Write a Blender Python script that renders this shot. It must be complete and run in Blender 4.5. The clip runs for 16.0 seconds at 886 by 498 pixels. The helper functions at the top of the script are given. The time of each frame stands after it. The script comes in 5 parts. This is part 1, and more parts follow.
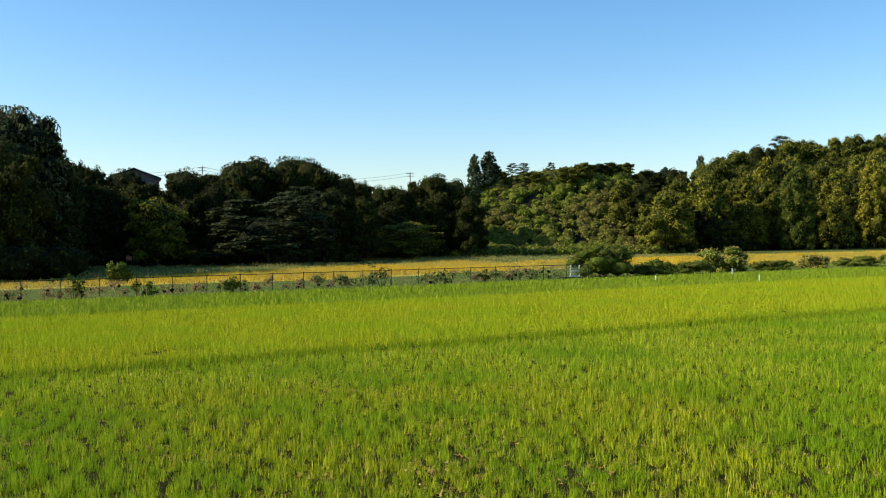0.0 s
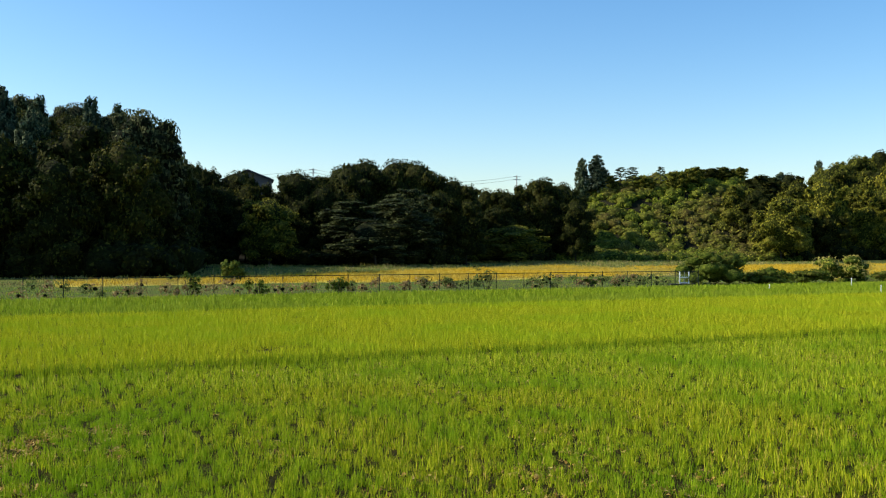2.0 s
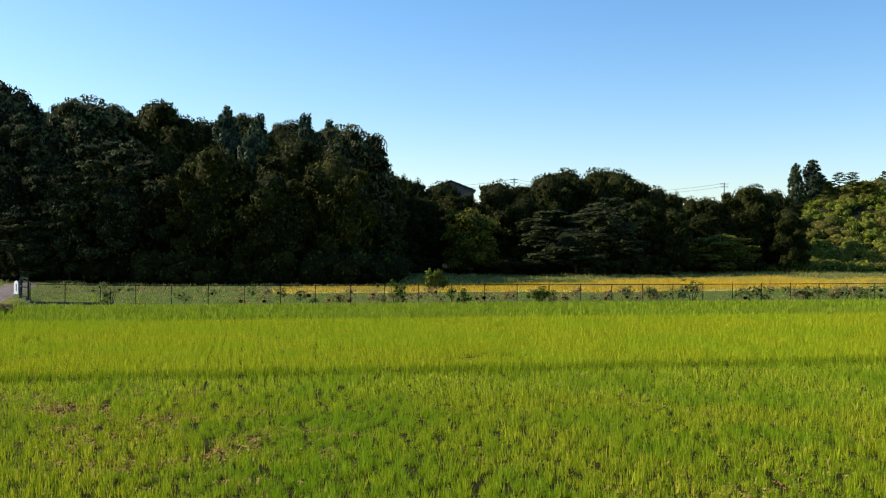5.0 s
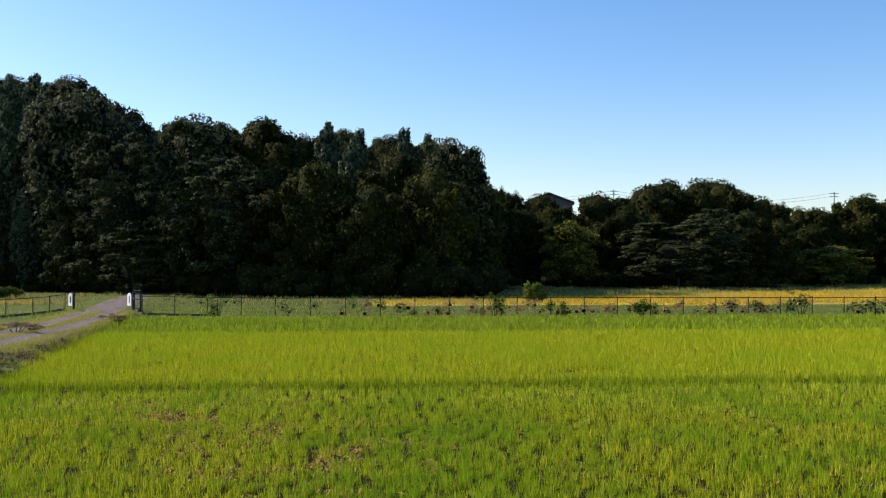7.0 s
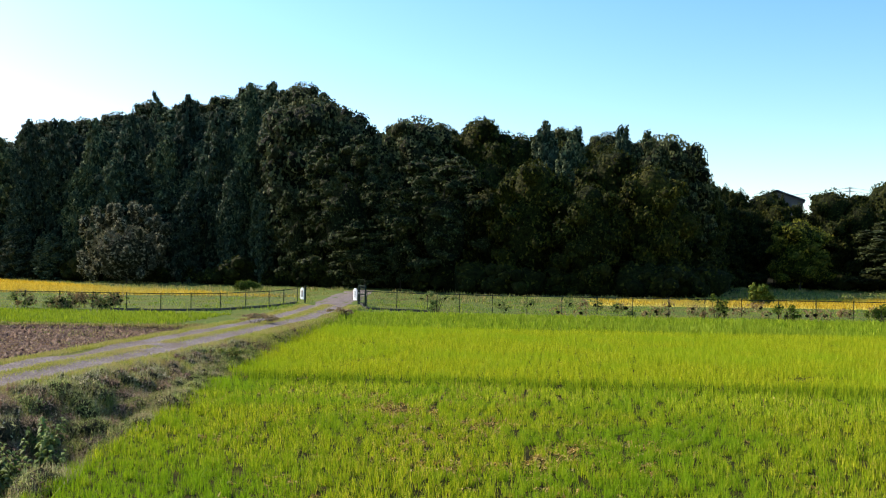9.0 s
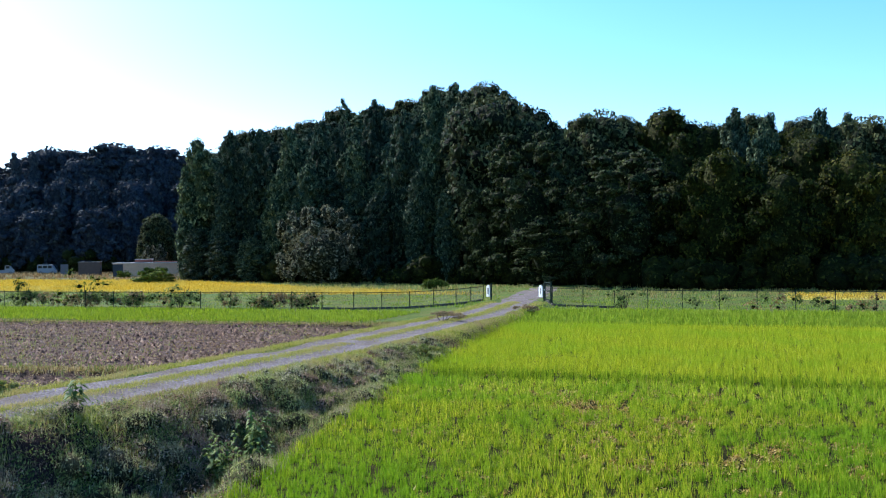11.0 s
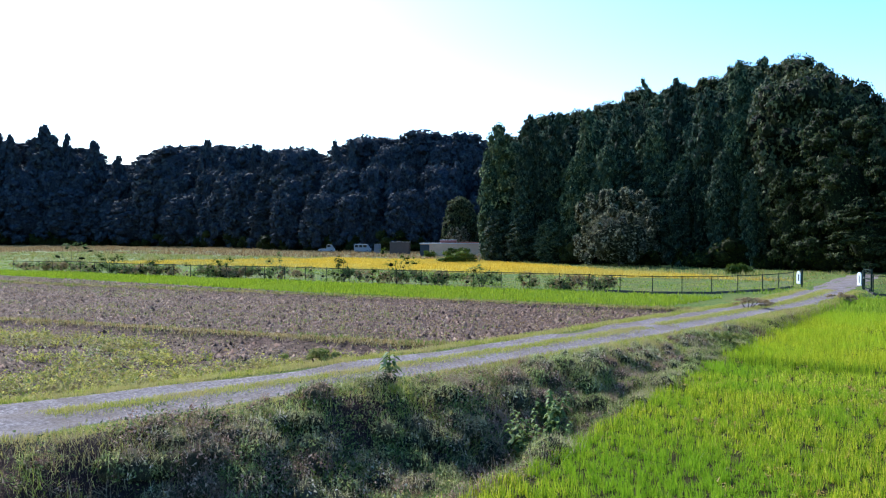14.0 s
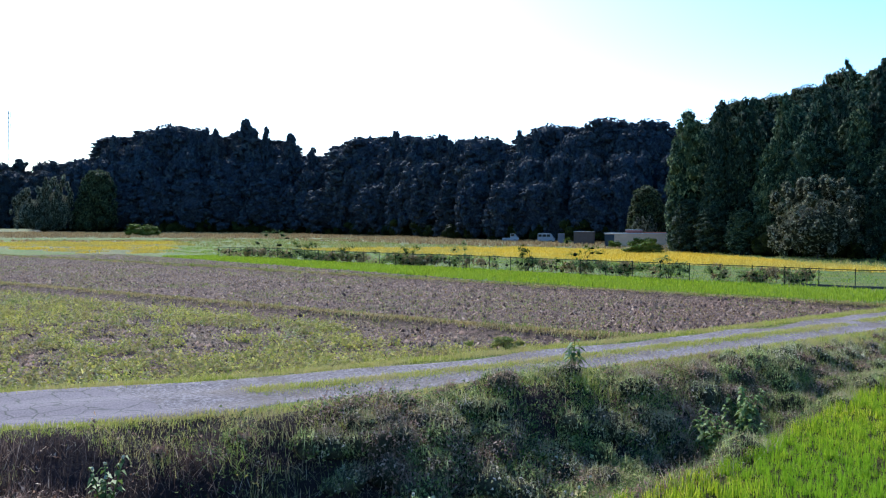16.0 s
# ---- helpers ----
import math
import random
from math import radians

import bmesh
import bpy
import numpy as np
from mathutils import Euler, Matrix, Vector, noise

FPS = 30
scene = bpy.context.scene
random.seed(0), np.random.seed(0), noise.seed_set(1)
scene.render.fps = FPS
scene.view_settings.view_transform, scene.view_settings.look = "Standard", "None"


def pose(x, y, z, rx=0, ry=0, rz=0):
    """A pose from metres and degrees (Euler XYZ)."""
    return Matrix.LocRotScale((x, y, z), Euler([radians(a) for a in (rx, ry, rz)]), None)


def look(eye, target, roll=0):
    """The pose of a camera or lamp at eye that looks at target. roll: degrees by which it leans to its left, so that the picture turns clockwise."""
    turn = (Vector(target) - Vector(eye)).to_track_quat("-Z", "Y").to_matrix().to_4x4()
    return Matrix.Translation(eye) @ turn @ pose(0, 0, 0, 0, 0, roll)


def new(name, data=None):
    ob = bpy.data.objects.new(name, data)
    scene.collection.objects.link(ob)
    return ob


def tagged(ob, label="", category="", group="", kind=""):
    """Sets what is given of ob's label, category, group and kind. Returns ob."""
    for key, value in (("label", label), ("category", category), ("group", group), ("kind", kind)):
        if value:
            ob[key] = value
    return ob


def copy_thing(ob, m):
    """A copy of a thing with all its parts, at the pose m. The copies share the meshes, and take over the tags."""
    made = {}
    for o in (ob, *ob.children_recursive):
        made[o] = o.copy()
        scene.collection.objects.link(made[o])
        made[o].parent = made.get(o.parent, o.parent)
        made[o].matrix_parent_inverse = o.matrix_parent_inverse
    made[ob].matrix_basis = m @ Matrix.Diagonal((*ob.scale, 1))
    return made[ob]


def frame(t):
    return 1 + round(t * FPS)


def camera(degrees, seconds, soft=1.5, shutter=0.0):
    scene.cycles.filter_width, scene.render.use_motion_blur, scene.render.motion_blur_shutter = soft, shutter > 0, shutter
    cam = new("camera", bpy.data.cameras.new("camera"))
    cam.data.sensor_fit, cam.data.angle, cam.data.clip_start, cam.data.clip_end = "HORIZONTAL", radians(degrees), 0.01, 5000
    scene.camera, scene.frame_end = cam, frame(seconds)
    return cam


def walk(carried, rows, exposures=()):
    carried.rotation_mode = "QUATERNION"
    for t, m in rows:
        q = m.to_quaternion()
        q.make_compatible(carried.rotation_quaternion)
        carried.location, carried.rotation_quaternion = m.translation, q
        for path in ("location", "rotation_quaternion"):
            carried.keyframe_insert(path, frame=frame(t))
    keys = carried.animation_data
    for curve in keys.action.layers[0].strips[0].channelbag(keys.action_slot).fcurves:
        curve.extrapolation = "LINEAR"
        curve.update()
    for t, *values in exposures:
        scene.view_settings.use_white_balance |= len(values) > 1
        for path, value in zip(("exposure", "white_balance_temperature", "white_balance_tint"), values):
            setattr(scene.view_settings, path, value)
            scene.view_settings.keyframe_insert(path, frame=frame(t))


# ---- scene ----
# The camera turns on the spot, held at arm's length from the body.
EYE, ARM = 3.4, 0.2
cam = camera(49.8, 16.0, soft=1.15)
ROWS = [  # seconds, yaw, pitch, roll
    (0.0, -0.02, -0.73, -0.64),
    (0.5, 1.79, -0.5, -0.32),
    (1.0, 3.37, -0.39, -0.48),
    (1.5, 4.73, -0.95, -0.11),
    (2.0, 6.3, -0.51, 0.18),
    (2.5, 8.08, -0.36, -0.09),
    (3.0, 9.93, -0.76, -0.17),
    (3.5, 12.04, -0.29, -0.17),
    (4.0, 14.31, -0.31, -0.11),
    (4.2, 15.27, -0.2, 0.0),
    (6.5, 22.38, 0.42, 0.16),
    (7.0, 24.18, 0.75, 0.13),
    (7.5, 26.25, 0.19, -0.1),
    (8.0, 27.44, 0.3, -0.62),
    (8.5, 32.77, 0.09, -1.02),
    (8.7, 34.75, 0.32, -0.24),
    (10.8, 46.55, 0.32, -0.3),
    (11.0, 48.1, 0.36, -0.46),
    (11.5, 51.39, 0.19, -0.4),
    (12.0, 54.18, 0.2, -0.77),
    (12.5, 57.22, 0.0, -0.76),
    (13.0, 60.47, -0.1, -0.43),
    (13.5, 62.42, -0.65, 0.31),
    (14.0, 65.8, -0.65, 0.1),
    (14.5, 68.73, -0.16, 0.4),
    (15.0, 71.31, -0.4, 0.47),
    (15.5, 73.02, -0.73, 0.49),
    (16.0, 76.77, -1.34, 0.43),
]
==
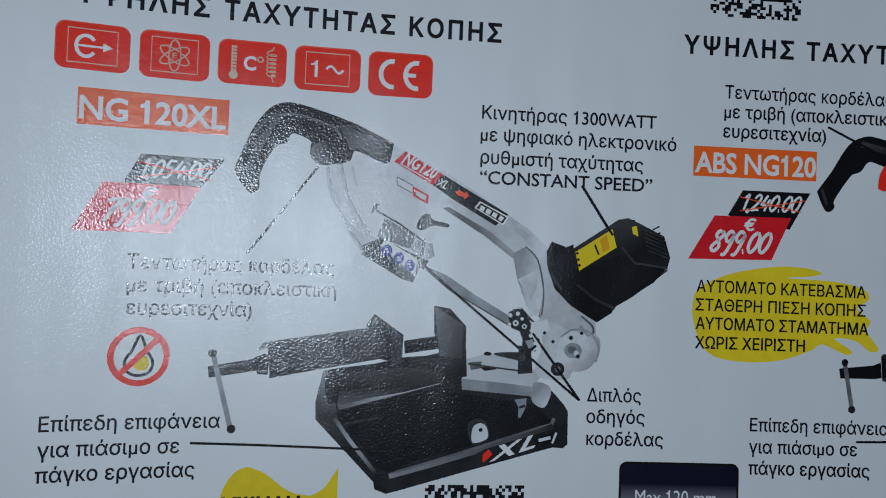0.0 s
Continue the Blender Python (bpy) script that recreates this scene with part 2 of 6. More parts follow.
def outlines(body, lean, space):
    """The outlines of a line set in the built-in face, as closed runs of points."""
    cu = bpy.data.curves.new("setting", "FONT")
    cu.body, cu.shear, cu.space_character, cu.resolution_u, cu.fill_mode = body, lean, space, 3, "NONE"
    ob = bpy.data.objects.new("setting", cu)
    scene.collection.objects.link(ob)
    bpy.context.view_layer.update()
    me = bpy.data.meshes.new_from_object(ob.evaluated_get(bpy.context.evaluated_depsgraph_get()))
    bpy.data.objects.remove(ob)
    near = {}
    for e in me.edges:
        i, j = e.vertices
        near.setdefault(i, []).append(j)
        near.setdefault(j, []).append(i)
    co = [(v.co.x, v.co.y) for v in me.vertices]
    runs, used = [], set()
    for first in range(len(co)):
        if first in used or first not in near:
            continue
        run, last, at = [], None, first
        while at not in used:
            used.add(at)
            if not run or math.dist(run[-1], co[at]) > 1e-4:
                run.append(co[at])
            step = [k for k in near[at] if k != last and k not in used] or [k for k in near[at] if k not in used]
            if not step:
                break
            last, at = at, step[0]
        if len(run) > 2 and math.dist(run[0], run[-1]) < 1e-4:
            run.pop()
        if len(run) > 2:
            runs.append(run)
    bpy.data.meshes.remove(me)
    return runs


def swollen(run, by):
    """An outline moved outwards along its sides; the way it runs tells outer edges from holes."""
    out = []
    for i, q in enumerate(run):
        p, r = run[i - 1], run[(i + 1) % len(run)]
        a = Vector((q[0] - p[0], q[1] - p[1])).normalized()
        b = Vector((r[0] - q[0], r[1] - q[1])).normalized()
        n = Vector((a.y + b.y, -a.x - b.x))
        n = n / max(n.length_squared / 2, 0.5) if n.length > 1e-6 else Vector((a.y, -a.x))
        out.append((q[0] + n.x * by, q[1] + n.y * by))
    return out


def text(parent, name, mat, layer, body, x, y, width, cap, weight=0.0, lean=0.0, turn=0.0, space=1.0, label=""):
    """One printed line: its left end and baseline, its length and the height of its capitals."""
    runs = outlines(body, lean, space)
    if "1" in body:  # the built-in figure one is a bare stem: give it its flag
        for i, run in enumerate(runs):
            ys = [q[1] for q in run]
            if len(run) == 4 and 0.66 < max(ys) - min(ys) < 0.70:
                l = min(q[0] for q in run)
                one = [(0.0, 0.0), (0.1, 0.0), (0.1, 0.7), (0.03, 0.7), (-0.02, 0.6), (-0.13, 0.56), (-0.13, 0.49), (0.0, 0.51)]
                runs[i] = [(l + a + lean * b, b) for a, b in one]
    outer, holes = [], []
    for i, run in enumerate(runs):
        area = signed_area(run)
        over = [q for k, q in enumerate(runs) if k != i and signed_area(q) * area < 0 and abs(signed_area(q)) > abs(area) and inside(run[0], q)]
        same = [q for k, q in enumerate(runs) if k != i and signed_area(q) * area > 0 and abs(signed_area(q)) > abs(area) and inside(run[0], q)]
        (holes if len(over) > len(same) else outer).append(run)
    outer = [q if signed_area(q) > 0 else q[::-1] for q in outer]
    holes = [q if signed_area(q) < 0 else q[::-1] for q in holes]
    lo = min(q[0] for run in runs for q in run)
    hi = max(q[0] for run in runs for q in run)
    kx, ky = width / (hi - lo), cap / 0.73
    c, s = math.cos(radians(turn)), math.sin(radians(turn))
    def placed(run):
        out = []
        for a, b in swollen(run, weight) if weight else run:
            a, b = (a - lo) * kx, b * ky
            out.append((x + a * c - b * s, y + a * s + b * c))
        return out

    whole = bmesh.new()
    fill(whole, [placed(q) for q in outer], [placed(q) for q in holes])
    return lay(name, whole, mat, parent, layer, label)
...
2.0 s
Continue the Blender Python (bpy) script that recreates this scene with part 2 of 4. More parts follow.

== AIM OF THE TASK ==
Only the lines from "Write a Blender" through "import bmesh" should appear in your output, copied exactly with both end lines, and with no pictures.

== SOLUTION FOR THIS EXERCISE ==
Write a Blender Python script that renders this shot. It must be complete and run in Blender 4.5. The clip runs for 16.0 seconds at 886 by 498 pixels. The helper functions at the top of the script are given. The time of each frame stands after it. The script comes in 5 parts. This is part 1, and more parts follow.
0.0 s
2.0 s
5.0 s
7.0 s
9.0 s
11.0 s
14.0 s
16.0 s
# ---- helpers ----
import math
import random
from math import radians

import bmesh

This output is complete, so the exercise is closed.